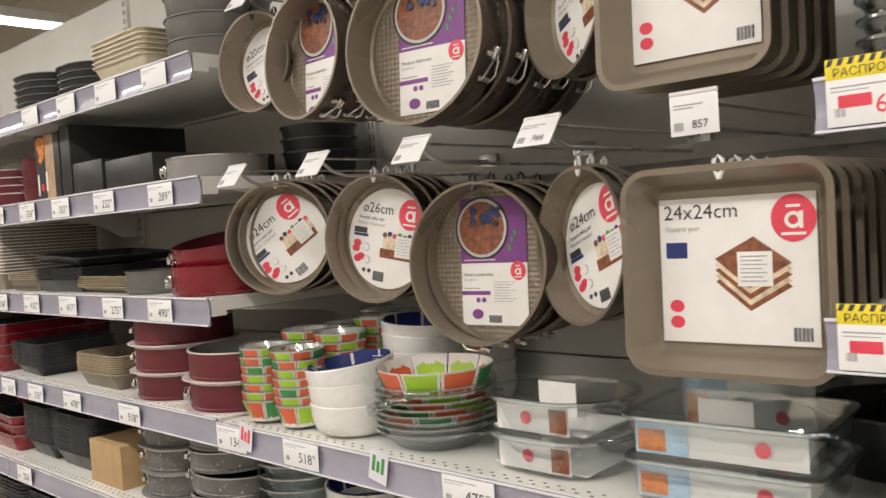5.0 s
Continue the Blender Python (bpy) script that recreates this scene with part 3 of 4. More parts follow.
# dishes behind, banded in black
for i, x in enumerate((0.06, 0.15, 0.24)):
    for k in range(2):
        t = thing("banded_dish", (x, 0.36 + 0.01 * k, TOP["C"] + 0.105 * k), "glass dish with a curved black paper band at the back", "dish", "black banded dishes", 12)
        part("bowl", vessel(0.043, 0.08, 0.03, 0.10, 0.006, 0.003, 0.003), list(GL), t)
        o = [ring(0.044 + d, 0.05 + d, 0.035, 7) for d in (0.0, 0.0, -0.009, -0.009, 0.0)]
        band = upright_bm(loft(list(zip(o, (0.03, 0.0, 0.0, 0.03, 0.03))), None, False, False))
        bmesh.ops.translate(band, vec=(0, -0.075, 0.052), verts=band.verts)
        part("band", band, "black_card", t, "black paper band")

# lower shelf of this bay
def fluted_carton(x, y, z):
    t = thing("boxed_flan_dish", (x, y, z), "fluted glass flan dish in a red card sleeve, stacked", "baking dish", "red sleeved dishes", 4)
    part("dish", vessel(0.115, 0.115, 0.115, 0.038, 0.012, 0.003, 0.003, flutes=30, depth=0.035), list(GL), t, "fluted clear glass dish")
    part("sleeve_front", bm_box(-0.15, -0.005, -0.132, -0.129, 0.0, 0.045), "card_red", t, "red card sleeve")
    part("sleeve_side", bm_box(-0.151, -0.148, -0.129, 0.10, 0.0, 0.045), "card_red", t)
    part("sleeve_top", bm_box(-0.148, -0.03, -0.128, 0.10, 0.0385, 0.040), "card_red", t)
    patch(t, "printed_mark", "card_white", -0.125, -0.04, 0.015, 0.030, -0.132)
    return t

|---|

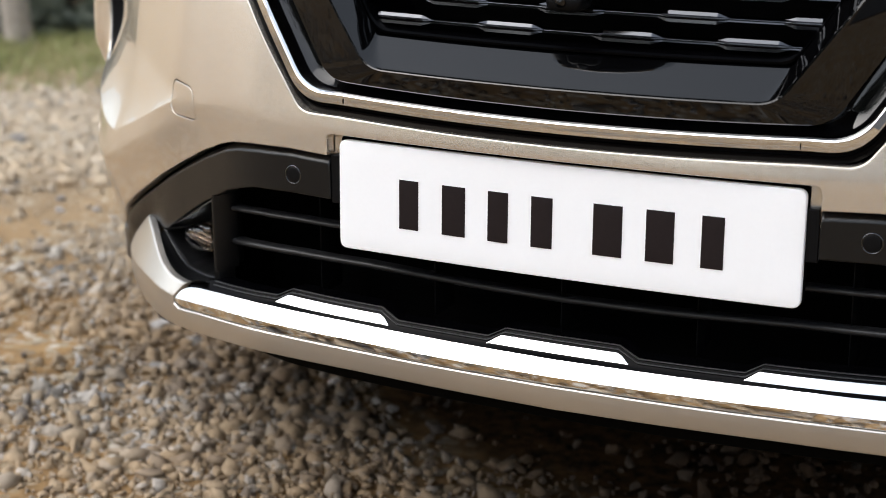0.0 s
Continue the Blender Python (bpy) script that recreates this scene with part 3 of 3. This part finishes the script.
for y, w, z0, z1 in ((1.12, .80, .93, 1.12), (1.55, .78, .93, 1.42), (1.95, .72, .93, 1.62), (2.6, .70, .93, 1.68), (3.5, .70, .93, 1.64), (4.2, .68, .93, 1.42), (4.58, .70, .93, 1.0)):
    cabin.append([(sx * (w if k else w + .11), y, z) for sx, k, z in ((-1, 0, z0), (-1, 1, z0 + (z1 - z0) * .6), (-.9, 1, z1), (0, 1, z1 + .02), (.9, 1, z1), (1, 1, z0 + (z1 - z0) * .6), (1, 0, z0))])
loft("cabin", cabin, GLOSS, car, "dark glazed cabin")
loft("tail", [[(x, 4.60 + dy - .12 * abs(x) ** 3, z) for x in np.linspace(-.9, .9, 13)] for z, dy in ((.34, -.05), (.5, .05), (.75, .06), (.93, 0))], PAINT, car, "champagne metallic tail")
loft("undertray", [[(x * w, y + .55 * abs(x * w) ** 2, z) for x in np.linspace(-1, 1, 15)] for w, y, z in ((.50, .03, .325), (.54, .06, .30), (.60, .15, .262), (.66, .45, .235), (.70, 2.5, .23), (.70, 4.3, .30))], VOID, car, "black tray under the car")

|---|

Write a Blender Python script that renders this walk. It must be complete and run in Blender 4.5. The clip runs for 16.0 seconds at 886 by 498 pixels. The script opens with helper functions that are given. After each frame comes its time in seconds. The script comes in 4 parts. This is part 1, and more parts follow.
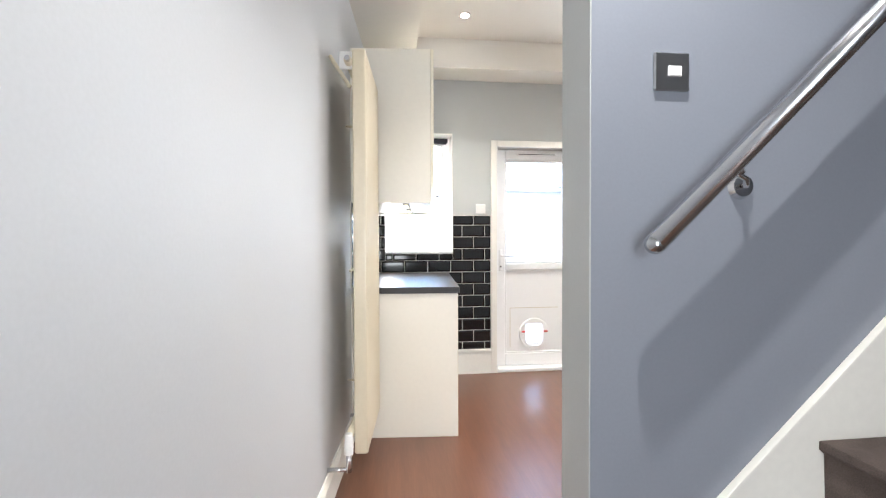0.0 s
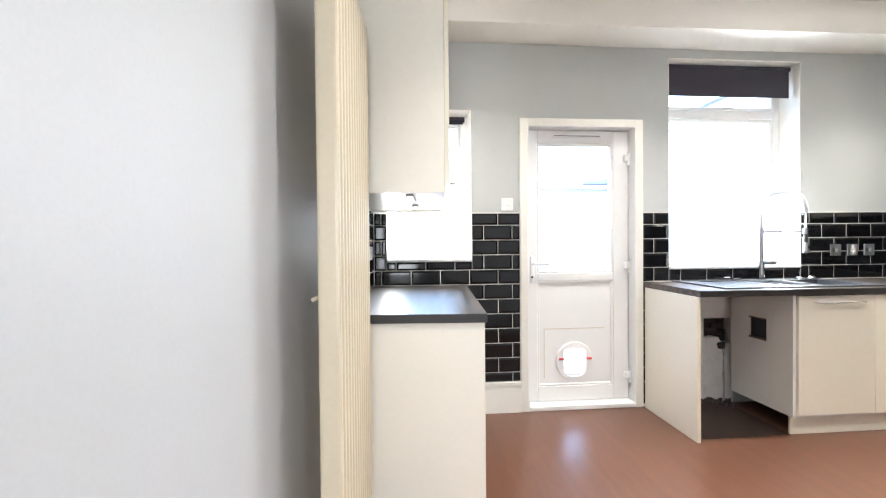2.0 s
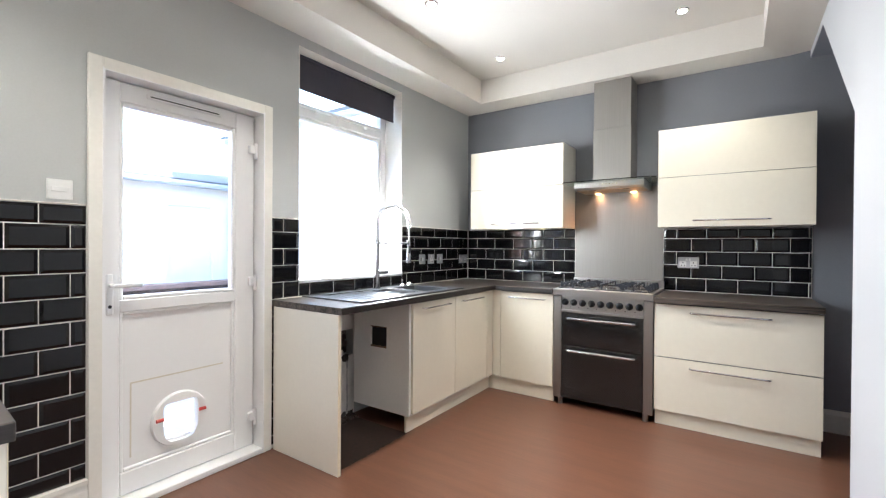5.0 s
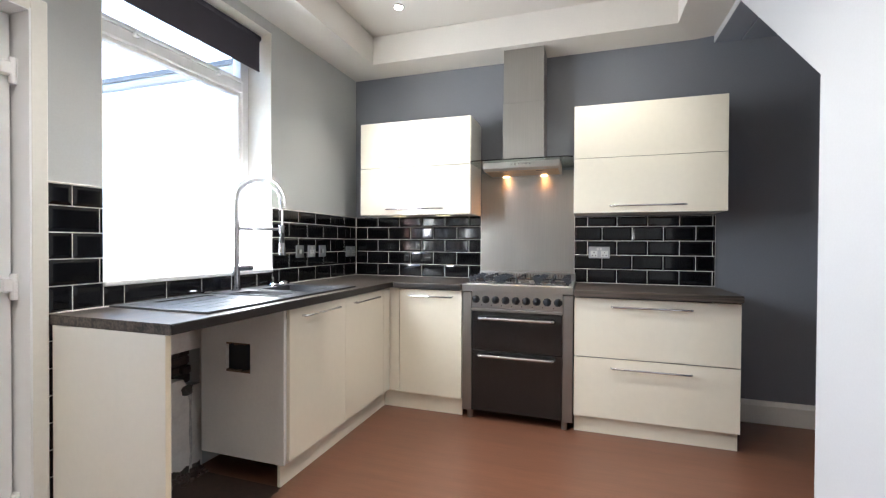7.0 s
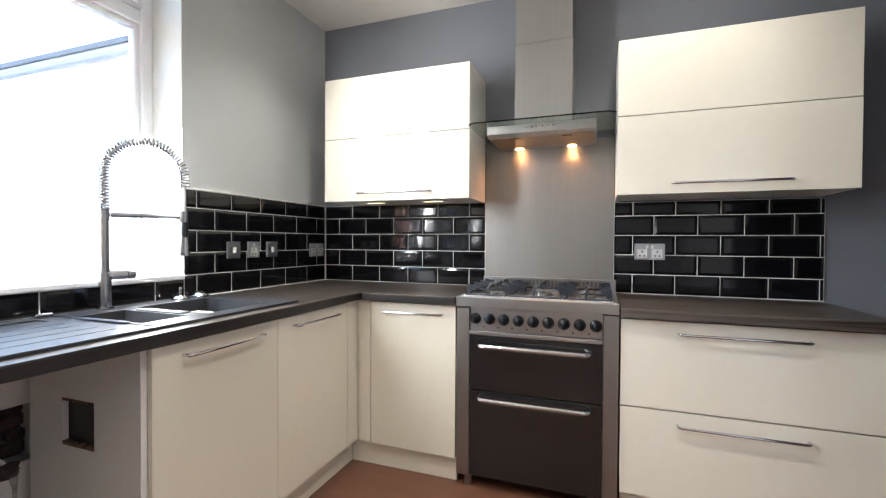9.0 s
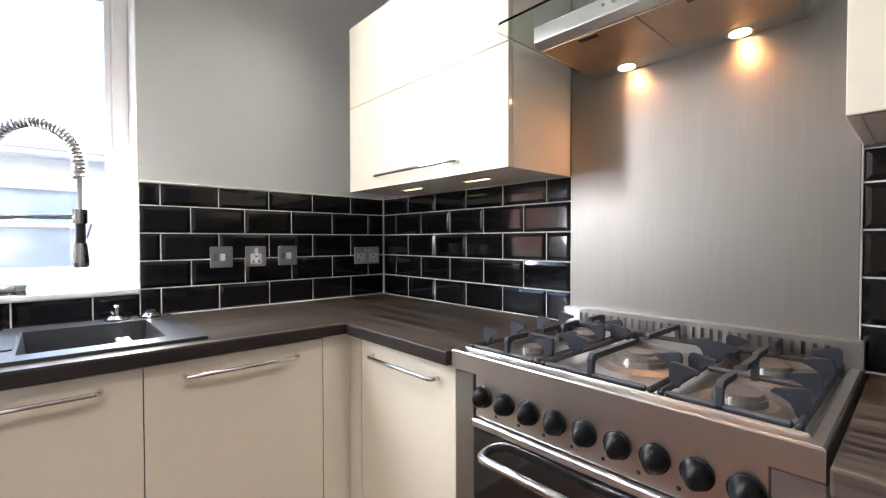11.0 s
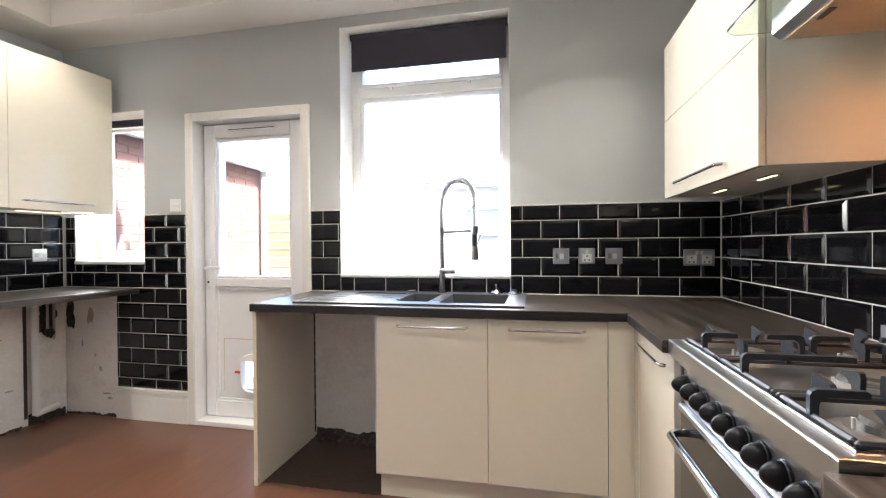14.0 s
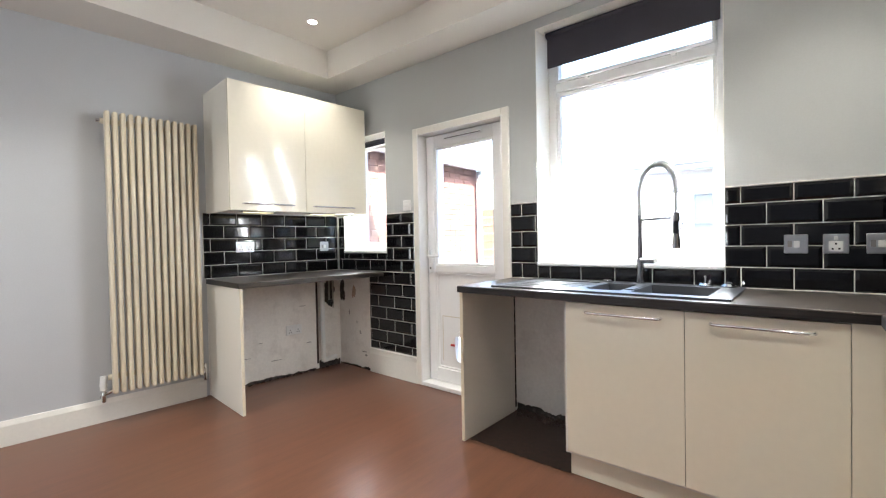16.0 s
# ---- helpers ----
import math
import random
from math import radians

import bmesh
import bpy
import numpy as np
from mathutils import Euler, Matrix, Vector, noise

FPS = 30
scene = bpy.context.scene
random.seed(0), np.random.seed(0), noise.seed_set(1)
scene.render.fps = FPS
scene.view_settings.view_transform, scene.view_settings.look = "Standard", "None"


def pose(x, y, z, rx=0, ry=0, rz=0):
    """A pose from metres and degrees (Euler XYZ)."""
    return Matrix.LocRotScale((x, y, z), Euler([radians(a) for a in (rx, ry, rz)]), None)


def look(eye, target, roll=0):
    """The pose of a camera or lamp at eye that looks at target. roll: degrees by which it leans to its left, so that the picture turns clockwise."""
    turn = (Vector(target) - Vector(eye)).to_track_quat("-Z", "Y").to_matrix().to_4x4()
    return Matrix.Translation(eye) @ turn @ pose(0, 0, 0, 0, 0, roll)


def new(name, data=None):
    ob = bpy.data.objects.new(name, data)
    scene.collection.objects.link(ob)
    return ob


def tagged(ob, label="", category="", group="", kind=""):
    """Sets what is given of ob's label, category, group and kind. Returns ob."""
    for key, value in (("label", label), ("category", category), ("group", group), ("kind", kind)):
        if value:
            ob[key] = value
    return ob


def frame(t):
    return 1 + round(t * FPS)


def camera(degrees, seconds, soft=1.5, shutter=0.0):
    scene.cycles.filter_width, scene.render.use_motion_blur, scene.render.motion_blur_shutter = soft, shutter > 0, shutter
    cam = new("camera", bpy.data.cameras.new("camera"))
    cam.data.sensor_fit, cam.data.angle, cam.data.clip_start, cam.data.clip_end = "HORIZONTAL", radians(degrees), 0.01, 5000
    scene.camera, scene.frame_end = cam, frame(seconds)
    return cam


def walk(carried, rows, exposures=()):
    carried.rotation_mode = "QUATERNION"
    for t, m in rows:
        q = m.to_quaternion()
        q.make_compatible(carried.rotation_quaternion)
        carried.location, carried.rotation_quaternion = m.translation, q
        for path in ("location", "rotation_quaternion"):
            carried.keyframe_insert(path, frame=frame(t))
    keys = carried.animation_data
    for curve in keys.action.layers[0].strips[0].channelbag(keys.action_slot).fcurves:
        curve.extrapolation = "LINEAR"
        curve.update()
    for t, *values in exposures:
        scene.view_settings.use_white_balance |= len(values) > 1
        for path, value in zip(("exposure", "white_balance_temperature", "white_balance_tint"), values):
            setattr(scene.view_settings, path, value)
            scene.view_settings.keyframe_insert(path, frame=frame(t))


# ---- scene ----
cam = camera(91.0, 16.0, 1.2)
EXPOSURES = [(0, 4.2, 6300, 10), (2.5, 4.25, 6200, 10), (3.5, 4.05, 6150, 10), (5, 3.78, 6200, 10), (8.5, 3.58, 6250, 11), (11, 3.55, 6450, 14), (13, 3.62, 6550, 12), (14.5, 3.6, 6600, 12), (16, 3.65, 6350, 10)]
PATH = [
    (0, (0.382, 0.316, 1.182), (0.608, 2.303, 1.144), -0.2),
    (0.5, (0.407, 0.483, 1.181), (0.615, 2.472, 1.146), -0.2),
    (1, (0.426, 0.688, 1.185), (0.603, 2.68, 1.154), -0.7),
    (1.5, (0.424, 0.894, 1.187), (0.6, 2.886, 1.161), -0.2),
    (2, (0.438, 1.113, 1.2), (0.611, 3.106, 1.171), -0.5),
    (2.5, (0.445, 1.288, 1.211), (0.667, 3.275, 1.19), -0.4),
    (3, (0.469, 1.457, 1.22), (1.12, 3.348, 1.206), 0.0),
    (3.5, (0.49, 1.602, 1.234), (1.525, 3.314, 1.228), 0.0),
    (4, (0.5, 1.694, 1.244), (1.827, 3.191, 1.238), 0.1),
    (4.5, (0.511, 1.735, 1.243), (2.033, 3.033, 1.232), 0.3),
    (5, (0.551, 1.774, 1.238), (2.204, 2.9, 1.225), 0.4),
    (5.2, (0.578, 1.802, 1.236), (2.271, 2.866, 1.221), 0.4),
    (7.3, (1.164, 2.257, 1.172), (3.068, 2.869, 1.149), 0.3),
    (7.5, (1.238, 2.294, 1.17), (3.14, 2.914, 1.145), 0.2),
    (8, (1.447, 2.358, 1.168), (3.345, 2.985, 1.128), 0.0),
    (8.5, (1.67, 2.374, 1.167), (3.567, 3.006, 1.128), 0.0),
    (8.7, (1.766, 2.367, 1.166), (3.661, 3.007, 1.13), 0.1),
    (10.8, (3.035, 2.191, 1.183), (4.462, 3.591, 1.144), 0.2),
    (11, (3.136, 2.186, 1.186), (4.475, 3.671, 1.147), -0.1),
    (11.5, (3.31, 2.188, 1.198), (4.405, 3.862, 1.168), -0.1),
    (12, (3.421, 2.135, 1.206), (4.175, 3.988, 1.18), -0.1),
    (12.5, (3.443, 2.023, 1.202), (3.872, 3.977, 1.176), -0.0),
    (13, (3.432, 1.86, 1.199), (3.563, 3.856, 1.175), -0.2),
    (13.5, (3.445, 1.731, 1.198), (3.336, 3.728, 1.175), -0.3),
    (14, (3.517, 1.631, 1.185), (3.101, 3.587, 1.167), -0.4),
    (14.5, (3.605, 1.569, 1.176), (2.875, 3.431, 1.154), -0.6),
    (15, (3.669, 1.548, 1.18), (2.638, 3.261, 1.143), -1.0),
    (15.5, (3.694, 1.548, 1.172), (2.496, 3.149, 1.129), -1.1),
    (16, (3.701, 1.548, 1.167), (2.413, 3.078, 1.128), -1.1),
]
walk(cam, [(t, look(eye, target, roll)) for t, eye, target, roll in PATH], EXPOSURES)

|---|

Extract, word for word, the line containing "import numpy as np", the line containing "turn = (Vector(target)", and every line between them.

import numpy as np
from mathutils import Euler, Matrix, Vector, noise

FPS = 30
scene = bpy.context.scene
random.seed(0), np.random.seed(0), noise.seed_set(1)
scene.render.fps = FPS
scene.view_settings.view_transform, scene.view_settings.look = "Standard", "None"


def pose(x, y, z, rx=0, ry=0, rz=0):
    """A pose from metres and degrees (Euler XYZ)."""
    return Matrix.LocRotScale((x, y, z), Euler([radians(a) for a in (rx, ry, rz)]), None)


def look(eye, target, roll=0):
    """The pose of a camera or lamp at eye that looks at target. roll: degrees by which it leans to its left, so that the picture turns clockwise."""
    turn = (Vector(target) - Vector(eye)).to_track_quat("-Z", "Y").to_matrix().to_4x4()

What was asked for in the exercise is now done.